Information and Reference:
YouTube video: Resonant Shelf Response for Two Incident Pulses in the Interface Impinging upon the Shelf: http://www.youtube.com/watch?v=hACzwHmEKD4
Calculates the Shelf Response for an identical pair of incident Gaussian pulses. Based on the article of Chapman, D. C. and G. S. Giese, 1990. J. Phys. Oceanogr. 20 1459-1467 pp. doi: http://dx.doi.org/10.1175/1520-0485(1990)020<1459:AMFTGO>2.0.CO;2 The authors explain their model using these words: "The incident internal pulse at the interface generates a surface pulse at the shelf break with amplitude Q0/2 which travels across the shelf toward the coast. It's amplitude doubles to Q0 at the coast where it reflects from the coastal wall and travels back across the shelf toward the shelf break. Upon reaching the shelf break, part of the pulse is reflected shoreward while part continues into the deep ocean leaking energy to deep-ocean surface and internal waves." The incident pulses have a negative Gaussian Shape.
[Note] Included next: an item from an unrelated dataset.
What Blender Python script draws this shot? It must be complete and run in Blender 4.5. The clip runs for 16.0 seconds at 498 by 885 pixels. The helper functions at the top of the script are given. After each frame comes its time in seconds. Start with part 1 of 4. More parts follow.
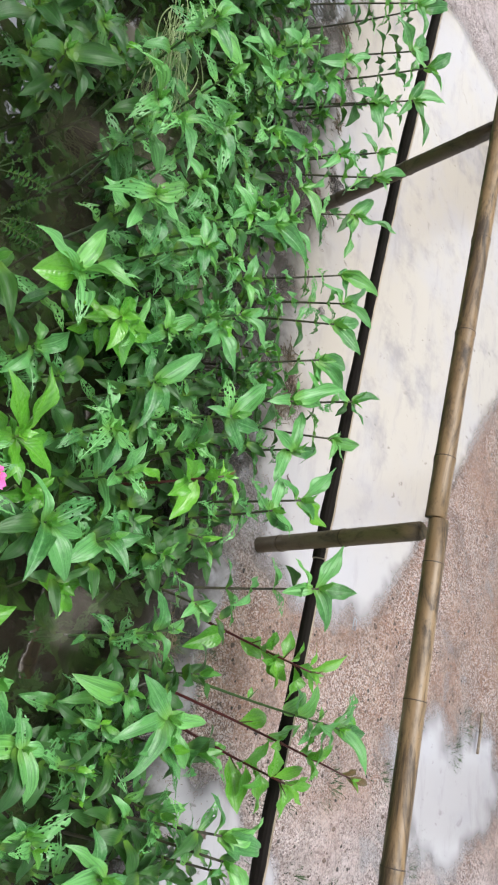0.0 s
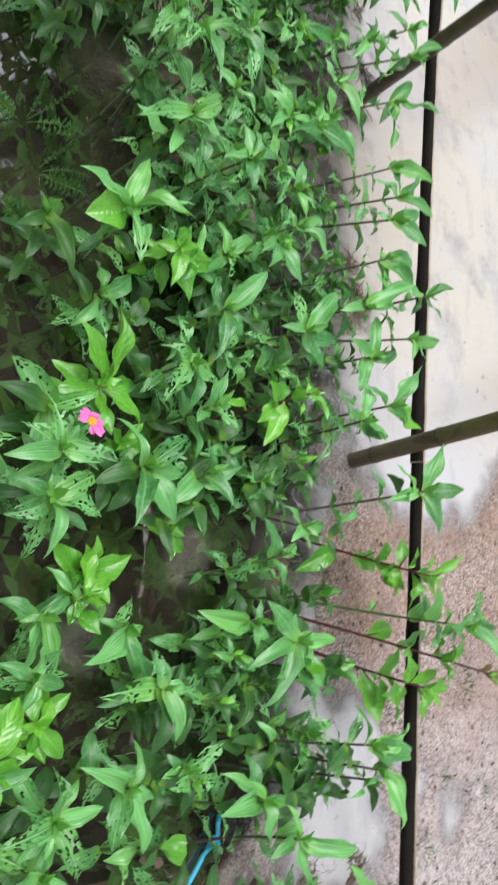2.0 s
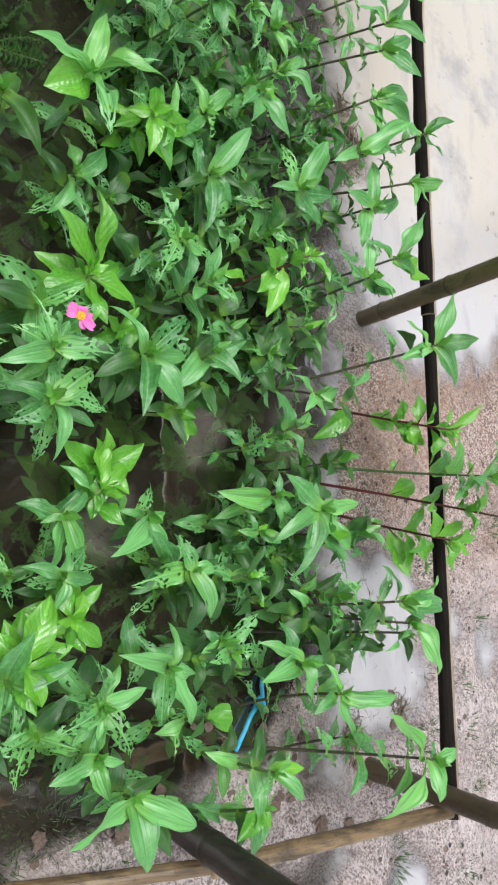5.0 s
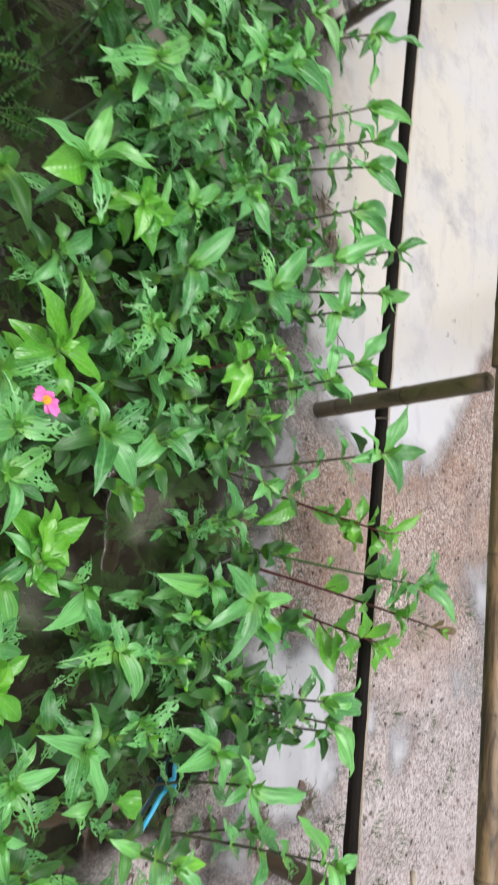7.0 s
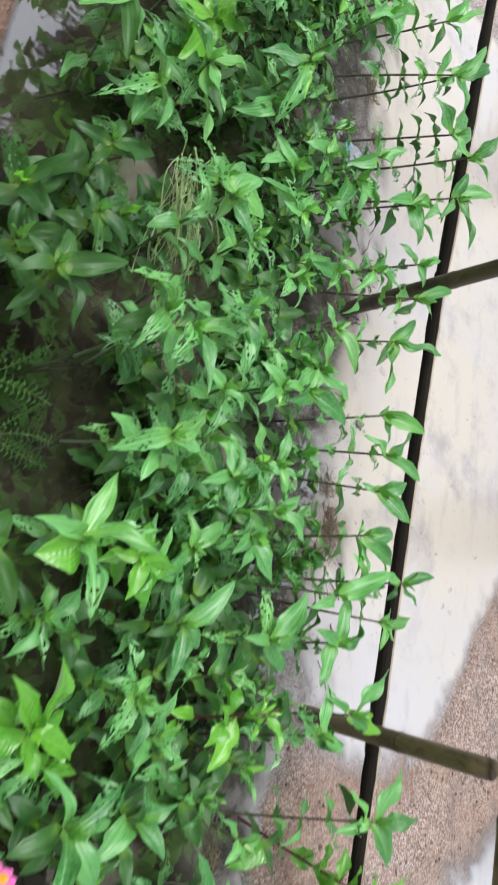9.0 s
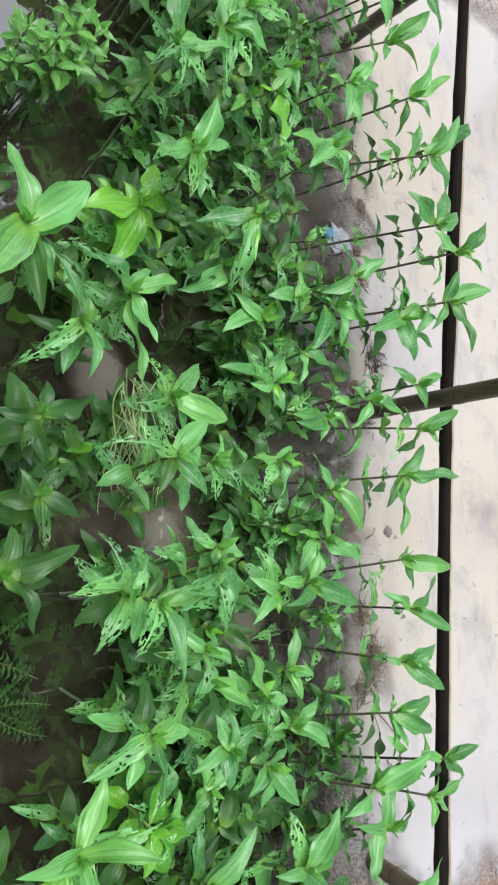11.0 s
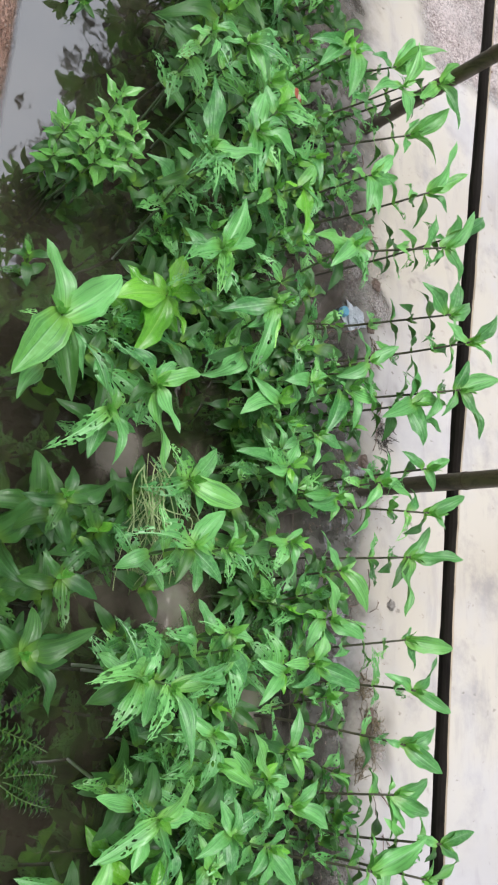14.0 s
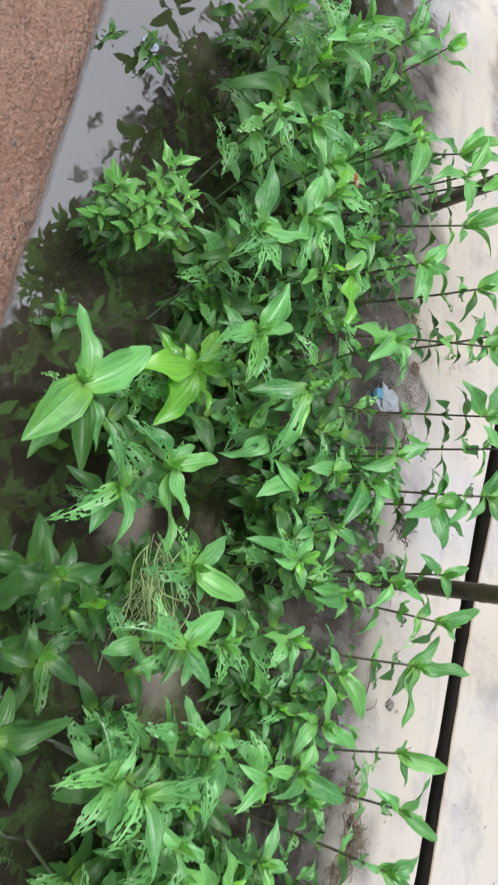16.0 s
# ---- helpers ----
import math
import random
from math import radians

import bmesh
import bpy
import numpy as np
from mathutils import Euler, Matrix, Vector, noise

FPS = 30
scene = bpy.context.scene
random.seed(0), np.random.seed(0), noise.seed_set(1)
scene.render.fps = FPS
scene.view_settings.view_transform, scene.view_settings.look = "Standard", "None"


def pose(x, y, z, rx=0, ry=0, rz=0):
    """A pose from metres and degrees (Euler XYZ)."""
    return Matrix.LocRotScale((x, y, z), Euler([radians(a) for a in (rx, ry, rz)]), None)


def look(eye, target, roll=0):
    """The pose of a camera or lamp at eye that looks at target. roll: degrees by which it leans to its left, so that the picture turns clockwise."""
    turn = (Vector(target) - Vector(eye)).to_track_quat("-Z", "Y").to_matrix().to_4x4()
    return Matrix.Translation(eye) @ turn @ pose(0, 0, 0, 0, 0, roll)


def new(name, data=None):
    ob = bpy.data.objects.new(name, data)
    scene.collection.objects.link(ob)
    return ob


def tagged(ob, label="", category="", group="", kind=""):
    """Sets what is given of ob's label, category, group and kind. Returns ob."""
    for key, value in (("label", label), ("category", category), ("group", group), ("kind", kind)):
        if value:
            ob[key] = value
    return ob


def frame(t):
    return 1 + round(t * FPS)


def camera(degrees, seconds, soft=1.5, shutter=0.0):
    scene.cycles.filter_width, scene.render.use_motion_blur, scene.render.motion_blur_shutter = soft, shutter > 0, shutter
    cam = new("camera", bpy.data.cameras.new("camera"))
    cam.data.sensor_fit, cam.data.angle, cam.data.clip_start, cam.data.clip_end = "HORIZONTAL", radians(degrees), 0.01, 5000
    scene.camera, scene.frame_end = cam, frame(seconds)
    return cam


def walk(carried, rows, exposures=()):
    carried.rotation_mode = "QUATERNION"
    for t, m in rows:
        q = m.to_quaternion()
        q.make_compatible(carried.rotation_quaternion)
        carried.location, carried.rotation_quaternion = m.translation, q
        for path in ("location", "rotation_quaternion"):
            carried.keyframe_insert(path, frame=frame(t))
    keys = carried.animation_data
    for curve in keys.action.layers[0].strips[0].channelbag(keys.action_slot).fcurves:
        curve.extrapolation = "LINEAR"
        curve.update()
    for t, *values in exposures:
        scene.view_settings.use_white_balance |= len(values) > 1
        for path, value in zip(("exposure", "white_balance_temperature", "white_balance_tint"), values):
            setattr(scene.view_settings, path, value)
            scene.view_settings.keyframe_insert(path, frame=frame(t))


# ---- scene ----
cam = camera(34.4, 16.0, soft=2.1, shutter=0.5)
PATH = [
    (0, (-0.124, -0.033, 1.301), (-0.892, 1.283, 0.006), 80.5),
    (0.5, (-0.12, -0.032, 1.29), (-0.877, 1.29, -0.006), 79.1),
    (1, (-0.105, -0.037, 1.269), (-0.843, 1.264, -0.059), 76.8),
    (1.5, (-0.092, -0.045, 1.264), (-0.79, 1.234, -0.107), 74.7),
    (2, (-0.101, -0.033, 1.238), (-0.707, 1.227, -0.192), 73.8),
    (2.5, (-0.122, -0.008, 1.213), (-0.614, 1.229, -0.28), 73.4),
    (3, (-0.133, -0.01, 1.219), (-0.558, 1.226, -0.294), 74.6),
    (5.5, (-0.129, 0.003, 1.232), (-0.375, 1.293, -0.277), 78.6),
    (6, (-0.138, -0.001, 1.238), (-0.378, 1.324, -0.241), 80.3),
    (6.5, (-0.172, -0.002, 1.248), (-0.451, 1.353, -0.197), 81.6),
    (7, (-0.201, -0.032, 1.258), (-0.586, 1.324, -0.161), 82.2),
    (7.5, (-0.22, -0.06, 1.248), (-0.719, 1.261, -0.168), 82.5),
    (8, (-0.35, -0.097, 1.244), (-0.905, 1.222, -0.153), 81.3),
    (8.5, (-0.524, -0.125, 1.234), (-1.143, 1.21, -0.121), 79.7),
    (9, (-0.648, -0.098, 1.216), (-1.276, 1.229, -0.141), 81.1),
    (9.2, (-0.72, -0.051, 1.199), (-1.359, 1.264, -0.165), 80.3),
    (11.3, (-1.169, -0.028, 1.353), (-1.616, 1.172, -0.183), 74.5),
    (11.5, (-1.174, -0.033, 1.357), (-1.621, 1.162, -0.183), 74.5),
    (12, (-1.189, -0.038, 1.362), (-1.629, 1.141, -0.193), 75.8),
    (12.5, (-1.206, -0.059, 1.366), (-1.652, 1.121, -0.186), 76.3),
    (13, (-1.22, -0.075, 1.377), (-1.692, 1.122, -0.154), 76.0),
    (13.5, (-1.228, -0.082, 1.383), (-1.732, 1.122, -0.133), 75.5),
    (14, (-1.224, -0.092, 1.38), (-1.764, 1.097, -0.134), 74.4),
    (14.5, (-1.223, -0.095, 1.372), (-1.772, 1.071, -0.158), 75.3),
    (15, (-1.253, -0.109, 1.375), (-1.821, 1.055, -0.149), 76.9),
    (15.5, (-1.281, -0.11, 1.373), (-1.876, 1.044, -0.149), 78.1),
    (16, (-1.334, -0.072, 1.359), (-1.943, 1.046, -0.183), 78.6),
]
walk(cam, [(t, look(eye, target, roll)) for t, eye, target, roll in PATH], exposures=[(0.0, 1.13), (16.0, 1.13)])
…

The pulse width and amplitude can be set. The time shift between pulses can be set. The shelf depth and length, the deep-ocean upper layer depth, lower layer depth, total depth and respective densities can be changed to typical measured values. Restriction: the shelf depth is less than the deep-ocean upper layer depth: S < H1. To get the dimensional values of eta_s and zeta_pulse multiply each by eta_i; for u_s multiply by sqrt(g/H)*eta_i.